In Notes on the State of Virginia (1785), Thomas Jefferson declared that Virginia had “‘no towns of any consequence’” (p. 251). He attributed this absence to geography. The “‘navigable rivers’” that penetrated the state’s interior enabled trade throughout the Chesapeake and devalued the importance of towns (p. 6). In Urban Dreams, Rural Commonwealth: The Rise of Plantation Society in the Chesapeake, Paul Musselwhite eschews this environmental determinism. Rather, he argues that Jefferson’s remark was an articulation of the Chesapeake’s political economy—one in which planters saw urbanization as a threat to their economic and political power. But what happened when this provincial political economy clashed with its imperial counterpart? Musselwhite chronicles these contested moments, including the English Revolution, the Restoration, Bacon’s Rebellion, and the imperial crises of the eighteenth century, when officials and planters alike fixated on urbanity. Rather than resulting in town building, these debates propelled the development of the Chesapeake’s plantation system. Elites came to view their rural estates—not cities or towns—as civic safeguards.

Musselwhite traces the origins of this political economy to the first three decades of the Virginia colony. Rival attempts to organize Virginia around different urban models—ranging from military garrisons to independent corporate communities—divided the colony’s leadership from the start. After the dissolution of the Virginia Company in 1624, the English crown aimed to bring the Virginia colony into the realm of metropolitan control. It did so by dispensing royal and proprietary grants that promoted urbanization. Planters, who routinely pursued profit and patronage through private networks, viewed these grants as inimical to their interests. They pushed for the creation of a decentralized county court system that enabled their domination of local politics and commerce. These courts, elites argued, enabled civic community just as effectively as any urban form. By granting Chesapeake elites a semblance of political and commercial freedom, Chesapeake officials aimed to cultivate planter loyalty and bring a growing rural gentry under imperial control.

In subsequent decades, elites viewed directives to urbanize as challenges to this county system and, by extension, their local authority. Their first hurdle came with Commonwealth reformers who embraced a new vision of empire that lauded urban corporate institutions. Then the Stuart Restoration ushered in yet another vision—one that was suspicious of independent cities. Conflict over urban development further escalated in 1676, when Nathaniel Bacon and his army seized control of Virginia.

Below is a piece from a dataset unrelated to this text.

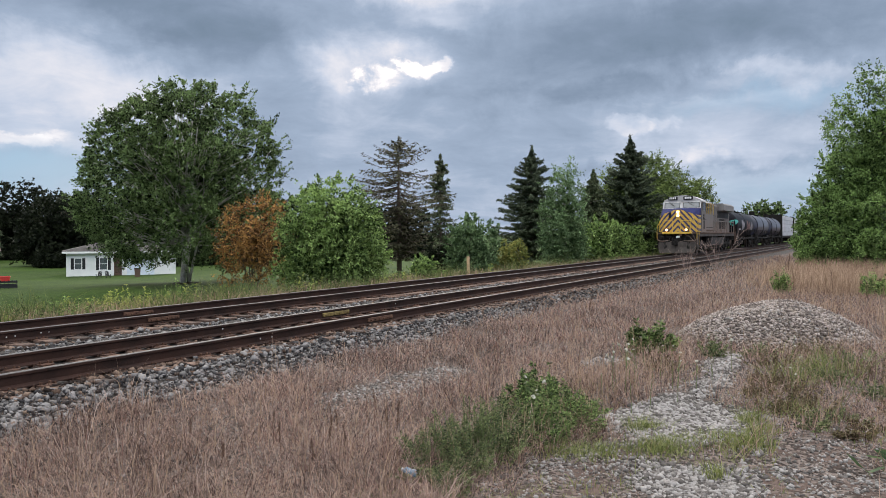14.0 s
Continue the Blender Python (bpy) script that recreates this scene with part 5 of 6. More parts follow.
# ---------------------------------------------------------------- grass
DRY_GRASS = material("dry_tan_grass", (0.345, 0.232, 0.185), (0.037, 0.022, 0.02), 0.5, 0.9, 0, 0, 3, island=1.0, translucent=0.2, third=(0.165, 0.102, 0.086), spec=0.15)
STRAW_GRASS = material("straw_coloured_grass", (0.44, 0.318, 0.225), (0.185, 0.12, 0.08), 0.5, 0.9, 0, 0, 3, island=0.8, translucent=0.25, spec=0.2)
PALE_STEM = material("bleached_grass_stems", (0.4, 0.308, 0.26), (0.17, 0.12, 0.1), 0.5, 0.85, 0, 0, 3, island=0.8, translucent=0.2, spec=0.2)
RED_GRASS = material("reddish_seed_grass", (0.26, 0.155, 0.13), (0.065, 0.036, 0.032), 0.5, 0.9, 0, 0, 3, island=0.8, translucent=0.25, spec=0.15)
GREEN_GRASS = material("yellow_green_grass", (0.2356, 0.248, 0.0992), (0.0744, 0.0961, 0.031), 0.6, 0.8, 0, 0, 3, island=0.8, translucent=0.3, third=(0.1612, 0.186, 0.0496), spec=0.25)
LAWN_GRASS = material("rank_green_grass", (0.165, 0.19, 0.07), (0.05, 0.072, 0.022), 0.4, 0.8, 0, 0, 2, island=0.7, translucent=0.3, third=(0.105, 0.13, 0.042), spec=0.25)



def blades(x, y, height, width, lean, r, base=None):
    """Bent blades of grass: five corners and three triangles each."""
    n = len(x)
    z = land(x, y) - 0.01 if base is None else base
    a = r.uniform(0, 2 * math.pi, n)
    out = np.stack([np.cos(a), np.sin(a), np.zeros(n)], 1)
    s = r.uniform(0, 2 * math.pi, n)
    side = np.stack([np.cos(s), np.sin(s), np.zeros(n)], 1) * (width / 2)[:, None]
    foot = np.stack([x, y, z], 1)
    hl = (lean * (0.15 + 1.6 * r.random(n) ** 1.8) * height)[:, None]
    mid = foot + np.array([0, 0, 1.0]) * (height * 0.58)[:, None] + out * hl * 0.4
    tip = foot + np.array([0, 0, 1.0]) * (height * r.uniform(0.85, 1.0, n))[:, None] + out * hl * 1.25
    v = np.stack([foot - side, foot + side, mid + side * 0.8, mid - side * 0.8, tip], 1).reshape(-1, 3)
    k = (np.arange(n) * 5)[:, None, None]
    f = (np.array([[0, 1, 2], [0, 2, 3], [3, 2, 4]])[None] + k).reshape(-1, 3)
    return v, f


def in_view(n, r, d0, d1, power, a0=-3.0, a1=66.0):
    """Places in the sector that the camera sweeps, denser near it."""
    k = 2 - power
    q = r.random(n)
    d = (d0 ** k + q * (d1 ** k - d0 ** k)) ** (1 / k) if abs(k) > 1e-6 else d0 * (d1 / d0) ** q
    a = np.radians(r.uniform(a0, a1, n))
    return d * np.cos(a), d * np.sin(a), d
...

As elites consolidated their control of land, trade, and enslaved labor, poorer whites envisioned towns—and the industries they would support—as the solution to the Chesapeake’s economic problems. [End Page 132] In response to these complaints, elites and officials prioritized urban development throughout the region in the 1680s. But planters soon abandoned their support of town building. Rather than becoming nodes within an imperial and administrative network as envisioned by the Stuart state, Chesapeake towns became beacons of sociability and authority for the region’s landed gentry. For Musselwhite, these repeated debates over urbanity led elites to embrace a homegrown country ideology that guided their reactions to the imperial crises of the 1760s and 1770s. While empire had “constrained their political-economic vision,” independence did not (p. 252).

While the ideology that Musselwhite charts was peculiar to Virginia and Maryland, the metropolitan-provincial tensions behind it were not. As such, scholars interested in the political, economic, and environmental histories of plantation America will find much to praise about Musselwhite’s book. In deconstructing a well-known environmental explanation, he models how historians can recover the ideologies that bolstered plantation politics. More specifically, he reconstructs the nuanced—and constitutive—relationship between towns and plantations, suggesting to scholars working elsewhere in plantation America ways to remap our understanding of that dynamic.